Another details to remember is that ParMinor is a stop-the-world parallel minor collector. The major collection is concurrent mark-and-sweep which keeps the latency low. I'd recommend checking out the new concurrent GC for GHC which uses concurrent collection for the major heap, and parallel collection for the minor heap [1], which is similar to ParMinor.
Ultimately, Multicore OCaml aims to offer an easy way of helping 95% of the programs to take advantage of parallel execution for increasing throughput without compromising latency. It is quite hard to fully support different expert cases especially since they rely on the details of the existing runtime system, which may no longer hold when the runtime system changes.

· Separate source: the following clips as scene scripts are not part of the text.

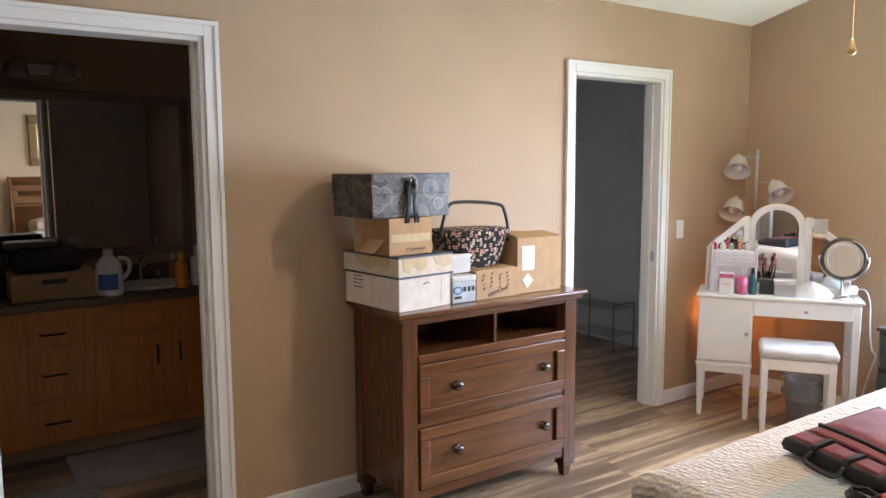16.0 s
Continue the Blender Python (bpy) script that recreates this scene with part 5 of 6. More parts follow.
def tin_box():
    ob = thing("tin_box", "pale blue-grey printed tin box with a hinged lid", "tin box", pose(-2.862, 2.998, CZ))
    m = plain("pale_printed_tin", (0.50, 0.55, 0.58), 0.3, 0.2)
    part("tin_body", box(-0.17, 0, 0, 0.128, 0, 0.098, 0.006), m, ob)
    part("tin_lid", box(-0.172, 0.002, -0.002, 0.130, 0.092, 0.122, 0.008, None, 3), plain("pale_tin_lid", (0.60, 0.61, 0.60), 0.3, 0.2), ob)
    blue = plain("blue_print", (0.05, 0.22, 0.50), 0.4)
    ring = tube([(0.001, 0.030 + 0.022 * math.cos(2 * math.pi * i / 24), 0.058 + 0.015 * math.sin(2 * math.pi * i / 24)) for i in range(24)], 0.0035, 5, None, 1.0, True)
    part("printed_oval", ring, blue, ob)
    for y in (0.066, 0.090, 0.112):
        part("printed_picture", box(-0.001, 0.0008, y - 0.008, y + 0.008, 0.050, 0.072), M_INK, ob)
    part("printed_bar", box(-0.001, 0.0008, 0.012, 0.05, 0.020, 0.032), M_INK, ob)
    bk = thing("small_basket", "small white plastic mesh basket on the tin box", "basket", pose(-2.955, 3.005, CZ + 0.122))
    mesh = bmesh.new()
    for k in range(10):
        y = 0.004 + 0.012 * k
        box(0.050, 0.054, y, y + 0.006, 0.01, 0.075, 0.0, mesh)
    for k in range(6):
        box(0.0505, 0.0535, 0.0, 0.12, 0.008 + 0.012 * k, 0.014 + 0.012 * k, 0.0, mesh)
    part("mesh_front", mesh, M_WHITE, bk)
    part("basket_body", box(-0.05, 0.048, 0.002, 0.118, 0.0, 0.06, 0.004), plain("grey_shadowed_plastic", (0.42, 0.41, 0.39), 0.5), bk)
    part("basket_rim", box(-0.055, 0.060, -0.004, 0.124, 0.075, 0.088, 0.004), M_WHITE, bk)


tin_box()


def vermont_box():
    ob = thing("syrup_box", "brown cardboard box with handwritten-style black printing", "cardboard box", pose(-2.868, 3.145, CZ))
    part("carton", box(-0.22, 0, -0.012, 0.232, 0, 0.133, 0.003), M_KRAFT2, ob)
    part("flap", box(-0.21, -0.005, 0.005, 0.22, 0.133, 0.137), M_KRAFT, ob)
    letters("VERMONT", 0.026, pose(0.0012, 0.112, 0.030, 0, 0, 90) @ pose(0, 0, 0, 0, -14, 0), ob)
    rng = random.Random(6)
    for k in range(16):
        y, z = 0.022 + 0.046 * (k % 4) + rng.uniform(-0.006, 0.006), 0.046 + 0.019 * (k // 4) + 0.008 * (k % 2)
        w = rng.uniform(0.012, 0.020)
        lift = w * rng.uniform(0.45, 0.75)
        part("printed_scroll", tube([(0.0012, y, z), (0.0012, y + w * 0.5, z + lift * 0.6), (0.0012, y + w, z + lift)], [0.0012, 0.0028, 0.001], 4), M_INK, ob)


vermont_box()


def big_box():
    ob = thing("moving_box", "large plain cardboard box with a white paper label and open flaps", "cardboard box", pose(-2.885, 3.385, CZ))
    part("carton", box(-0.33, 0, 0, 0.275, 0, 0.262, 0.003), M_KRAFT2, ob)
    paper = plain("white_paper", (0.72, 0.70, 0.68), 0.7)
    part("paper_label", box(-0.001, 0.0012, 0.028, 0.105, 0.11, 0.225), paper, ob, "white shipping label")
    lb = box(-0.001, 0.0012, -0.025, 0.025, -0.025, 0.025)
    bmesh.ops.transform(lb, matrix=pose(0.0004, 0.062, 0.062, 40, 0, 0), verts=lb.verts)
    part("sticker", lb, paper, ob)
    f1 = prism([(-0.33, 0.262), (0.0, 0.262), (-0.02, 0.275), (-0.30, 0.290)], -0.002, 0.002, "y")
    part("flap", f1, M_KRAFT, ob)
    f2 = box(-0.004, 0.0, 0, 0.275, 0, 0.13)
    bmesh.ops.transform(f2, matrix=pose(-0.002, 0.0, 0.262, 0, -82, 0), verts=f2.verts)
    part("flap", f2, M_KRAFT, ob)


big_box()

# ---- things on and round the vanity ----
def bottle(name, label, m, r, h, mat, cap=None, neck=0.5, cat="bottle"):
    ob = thing(name, label, cat, m)
    part("bottle_body", lathe([(r * 0.9, 0), (r, 0.004), (r, h * 0.62), (r * 0.85, h * 0.70), (r * neck, h * 0.76)], 16), mat, ob)
    part("cap", lathe([(r * neck * 1.1, h * 0.76), (r * neck * 1.1, h * 0.98), (r * neck * 0.8, h)], 16), cap or M_BLACK, ob)
    return ob


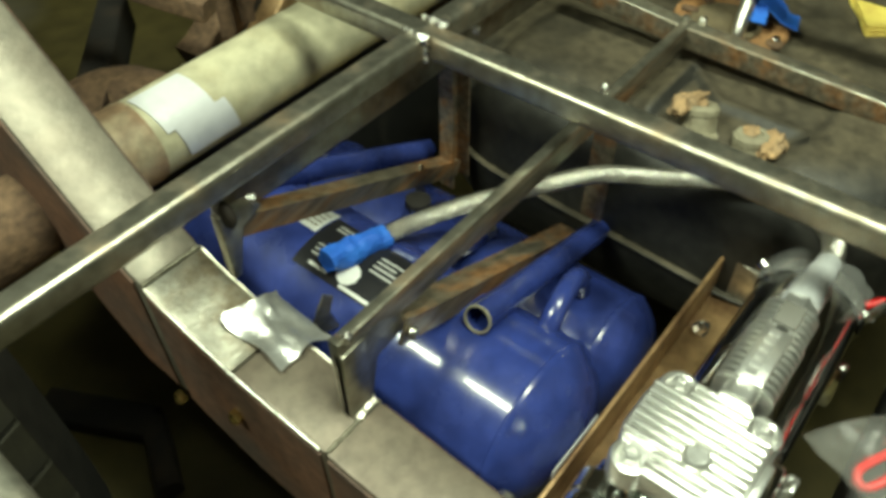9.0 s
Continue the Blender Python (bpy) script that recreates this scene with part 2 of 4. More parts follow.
def part(name, bm, material, parent=None, label="", smooth=True):
    """Link a bmesh as ONE mesh object under a thing or a part."""
    finish(bm, smooth)
    me = bpy.data.meshes.new(name)
    bm.to_mesh(me)
    bm.free()
    for m in (material if isinstance(material, (list, tuple)) else [material]):
        me.materials.append(m)
    ob = new(name, me)
    if parent is not None:
        ob.parent = parent
        ob.matrix_parent_inverse = parent.matrix_basis.inverted()
    if label:
        tagged(ob, label)
    return ob


def thing(name, at, label, category, group="", kind=""):
    ob = new(name)
    ob.empty_display_size = 0.05
    ob.matrix_basis = Matrix.Translation(at)
    return tagged(ob, label, category, group, kind)


def add(bm, other):
    """Join another bmesh into bm."""
    me = bpy.data.meshes.new("tmp")
    other.to_mesh(me)
    other.free()
    bm.from_mesh(me)
    bpy.data.meshes.remove(me)
    return bm


def box(size, at=(0, 0, 0), bevel=0.0, seg=2, turn=None):
    bm = bmesh.new()
    bmesh.ops.create_cube(bm, size=1)
    bmesh.ops.scale(bm, vec=size, verts=bm.verts)
    if bevel:
        bmesh.ops.bevel(bm, geom=bm.edges[:], offset=bevel, segments=seg, profile=0.5, affect="EDGES")
    m = Matrix.Translation(at)
    if turn is not None:
        m = m @ turn
    bmesh.ops.transform(bm, matrix=m, verts=bm.verts)
    return bm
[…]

Indeed, OCaml multicore preserves the sequential low-latency setting, and this is important. Generalising this style is indeed a challenge, and I believe that there is something to learn from those expert cases.
I do not find realistic the suggestion that low-latency code could simply avoid safe points. To get a low latency, one in general avoids promoting values, but one still allocates on the minor heap. One can achieve much less without allocating at all, and moreover OCaml multicore adds extra safe points for a reason, even if they could be turned off.
In the end, what you write about details of the runtime system illustrates my point: the two minor collectors have qualitative differences regarding latency, that affect available programming styles, and this is not measured by the benchmarks.